Repeat every line below exactly as it reads.

┄┄┄┄┄┄┄┄┄┄

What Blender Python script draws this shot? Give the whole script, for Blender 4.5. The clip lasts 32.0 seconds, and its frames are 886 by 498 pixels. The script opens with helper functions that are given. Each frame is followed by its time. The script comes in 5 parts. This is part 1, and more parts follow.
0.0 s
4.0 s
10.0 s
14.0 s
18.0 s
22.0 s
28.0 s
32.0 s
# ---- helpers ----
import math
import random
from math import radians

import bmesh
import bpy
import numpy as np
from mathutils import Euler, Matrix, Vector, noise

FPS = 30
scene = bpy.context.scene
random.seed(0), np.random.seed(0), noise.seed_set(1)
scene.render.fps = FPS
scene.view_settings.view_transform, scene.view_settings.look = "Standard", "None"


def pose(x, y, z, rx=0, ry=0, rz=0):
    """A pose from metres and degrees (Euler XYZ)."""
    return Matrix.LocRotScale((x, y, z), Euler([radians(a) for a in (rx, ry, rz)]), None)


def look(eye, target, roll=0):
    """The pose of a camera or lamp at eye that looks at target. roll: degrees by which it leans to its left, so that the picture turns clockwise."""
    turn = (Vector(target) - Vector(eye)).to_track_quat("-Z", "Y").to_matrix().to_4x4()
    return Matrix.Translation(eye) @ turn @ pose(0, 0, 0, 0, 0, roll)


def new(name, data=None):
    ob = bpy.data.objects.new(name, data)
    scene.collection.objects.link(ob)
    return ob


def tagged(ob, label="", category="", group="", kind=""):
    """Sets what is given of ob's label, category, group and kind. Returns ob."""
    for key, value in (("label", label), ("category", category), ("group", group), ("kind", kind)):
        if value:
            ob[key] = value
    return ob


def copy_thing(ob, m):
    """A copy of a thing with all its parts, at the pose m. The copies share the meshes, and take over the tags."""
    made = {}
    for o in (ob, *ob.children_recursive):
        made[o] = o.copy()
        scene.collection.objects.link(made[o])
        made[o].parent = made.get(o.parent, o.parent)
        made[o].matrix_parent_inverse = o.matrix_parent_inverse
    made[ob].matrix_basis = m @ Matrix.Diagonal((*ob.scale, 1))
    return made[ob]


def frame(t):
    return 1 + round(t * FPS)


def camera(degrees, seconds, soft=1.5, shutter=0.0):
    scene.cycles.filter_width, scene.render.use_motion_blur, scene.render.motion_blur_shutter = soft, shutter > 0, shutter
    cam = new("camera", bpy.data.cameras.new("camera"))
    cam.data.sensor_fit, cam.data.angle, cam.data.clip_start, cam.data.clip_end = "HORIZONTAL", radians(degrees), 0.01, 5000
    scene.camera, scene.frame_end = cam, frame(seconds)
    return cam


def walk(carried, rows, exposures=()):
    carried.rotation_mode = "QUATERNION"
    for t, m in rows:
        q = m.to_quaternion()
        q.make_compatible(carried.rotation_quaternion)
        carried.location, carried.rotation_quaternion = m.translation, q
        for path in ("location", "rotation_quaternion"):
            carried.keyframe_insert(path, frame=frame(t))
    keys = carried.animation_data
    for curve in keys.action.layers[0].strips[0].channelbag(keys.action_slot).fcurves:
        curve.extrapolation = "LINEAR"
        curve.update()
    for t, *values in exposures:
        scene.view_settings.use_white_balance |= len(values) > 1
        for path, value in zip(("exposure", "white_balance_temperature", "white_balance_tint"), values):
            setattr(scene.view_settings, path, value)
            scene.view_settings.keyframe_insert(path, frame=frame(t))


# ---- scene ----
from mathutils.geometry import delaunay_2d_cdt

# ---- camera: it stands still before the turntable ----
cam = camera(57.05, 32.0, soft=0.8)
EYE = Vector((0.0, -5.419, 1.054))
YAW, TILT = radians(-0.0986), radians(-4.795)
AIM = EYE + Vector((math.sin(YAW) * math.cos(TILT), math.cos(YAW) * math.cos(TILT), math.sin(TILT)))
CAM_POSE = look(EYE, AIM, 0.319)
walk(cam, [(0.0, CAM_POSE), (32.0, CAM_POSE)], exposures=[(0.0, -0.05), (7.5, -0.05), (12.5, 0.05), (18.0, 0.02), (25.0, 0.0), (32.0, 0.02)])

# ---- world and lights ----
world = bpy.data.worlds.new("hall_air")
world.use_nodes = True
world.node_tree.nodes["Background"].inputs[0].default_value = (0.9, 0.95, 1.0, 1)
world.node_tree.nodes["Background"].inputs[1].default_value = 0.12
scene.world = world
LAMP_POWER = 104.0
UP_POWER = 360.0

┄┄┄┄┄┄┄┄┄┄

**FULL SOLUTION**
What Blender Python script draws this shot? Give the whole script, for Blender 4.5. The clip lasts 32.0 seconds, and its frames are 886 by 498 pixels. The script opens with helper functions that are given. Each frame is followed by its time. The script comes in 5 parts. This is part 1, and more parts follow.
0.0 s
4.0 s
10.0 s
14.0 s
18.0 s
22.0 s
28.0 s
32.0 s
# ---- helpers ----
import math
import random
from math import radians

import bmesh
import bpy
import numpy as np
from mathutils import Euler, Matrix, Vector, noise

FPS = 30
scene = bpy.context.scene
random.seed(0), np.random.seed(0), noise.seed_set(1)
scene.render.fps = FPS
scene.view_settings.view_transform, scene.view_settings.look = "Standard", "None"


def pose(x, y, z, rx=0, ry=0, rz=0):
    """A pose from metres and degrees (Euler XYZ)."""
    return Matrix.LocRotScale((x, y, z), Euler([radians(a) for a in (rx, ry, rz)]), None)


def look(eye, target, roll=0):
    """The pose of a camera or lamp at eye that looks at target. roll: degrees by which it leans to its left, so that the picture turns clockwise."""
    turn = (Vector(target) - Vector(eye)).to_track_quat("-Z", "Y").to_matrix().to_4x4()
    return Matrix.Translation(eye) @ turn @ pose(0, 0, 0, 0, 0, roll)


def new(name, data=None):
    ob = bpy.data.objects.new(name, data)
    scene.collection.objects.link(ob)
    return ob


def tagged(ob, label="", category="", group="", kind=""):
    """Sets what is given of ob's label, category, group and kind. Returns ob."""
    for key, value in (("label", label), ("category", category), ("group", group), ("kind", kind)):
        if value:
            ob[key] = value
    return ob


def copy_thing(ob, m):
    """A copy of a thing with all its parts, at the pose m. The copies share the meshes, and take over the tags."""
    made = {}
    for o in (ob, *ob.children_recursive):
        made[o] = o.copy()
        scene.collection.objects.link(made[o])
        made[o].parent = made.get(o.parent, o.parent)
        made[o].matrix_parent_inverse = o.matrix_parent_inverse
    made[ob].matrix_basis = m @ Matrix.Diagonal((*ob.scale, 1))
    return made[ob]


def frame(t):
    return 1 + round(t * FPS)


def camera(degrees, seconds, soft=1.5, shutter=0.0):
    scene.cycles.filter_width, scene.render.use_motion_blur, scene.render.motion_blur_shutter = soft, shutter > 0, shutter
    cam = new("camera", bpy.data.cameras.new("camera"))
    cam.data.sensor_fit, cam.data.angle, cam.data.clip_start, cam.data.clip_end = "HORIZONTAL", radians(degrees), 0.01, 5000
    scene.camera, scene.frame_end = cam, frame(seconds)
    return cam


def walk(carried, rows, exposures=()):
    carried.rotation_mode = "QUATERNION"
    for t, m in rows:
        q = m.to_quaternion()
        q.make_compatible(carried.rotation_quaternion)
        carried.location, carried.rotation_quaternion = m.translation, q
        for path in ("location", "rotation_quaternion"):
            carried.keyframe_insert(path, frame=frame(t))
    keys = carried.animation_data
    for curve in keys.action.layers[0].strips[0].channelbag(keys.action_slot).fcurves:
        curve.extrapolation = "LINEAR"
        curve.update()
    for t, *values in exposures:
        scene.view_settings.use_white_balance |= len(values) > 1
        for path, value in zip(("exposure", "white_balance_temperature", "white_balance_tint"), values):
            setattr(scene.view_settings, path, value)
            scene.view_settings.keyframe_insert(path, frame=frame(t))


# ---- scene ----
from mathutils.geometry import delaunay_2d_cdt

# ---- camera: it stands still before the turntable ----
cam = camera(57.05, 32.0, soft=0.8)
EYE = Vector((0.0, -5.419, 1.054))
YAW, TILT = radians(-0.0986), radians(-4.795)
AIM = EYE + Vector((math.sin(YAW) * math.cos(TILT), math.cos(YAW) * math.cos(TILT), math.sin(TILT)))
CAM_POSE = look(EYE, AIM, 0.319)
walk(cam, [(0.0, CAM_POSE), (32.0, CAM_POSE)], exposures=[(0.0, -0.05), (7.5, -0.05), (12.5, 0.05), (18.0, 0.02), (25.0, 0.0), (32.0, 0.02)])

# ---- world and lights ----
world = bpy.data.worlds.new("hall_air")
world.use_nodes = True
world.node_tree.nodes["Background"].inputs[0].default_value = (0.9, 0.95, 1.0, 1)
world.node_tree.nodes["Background"].inputs[1].default_value = 0.12
scene.world = world
LAMP_POWER = 104.0
UP_POWER = 360.0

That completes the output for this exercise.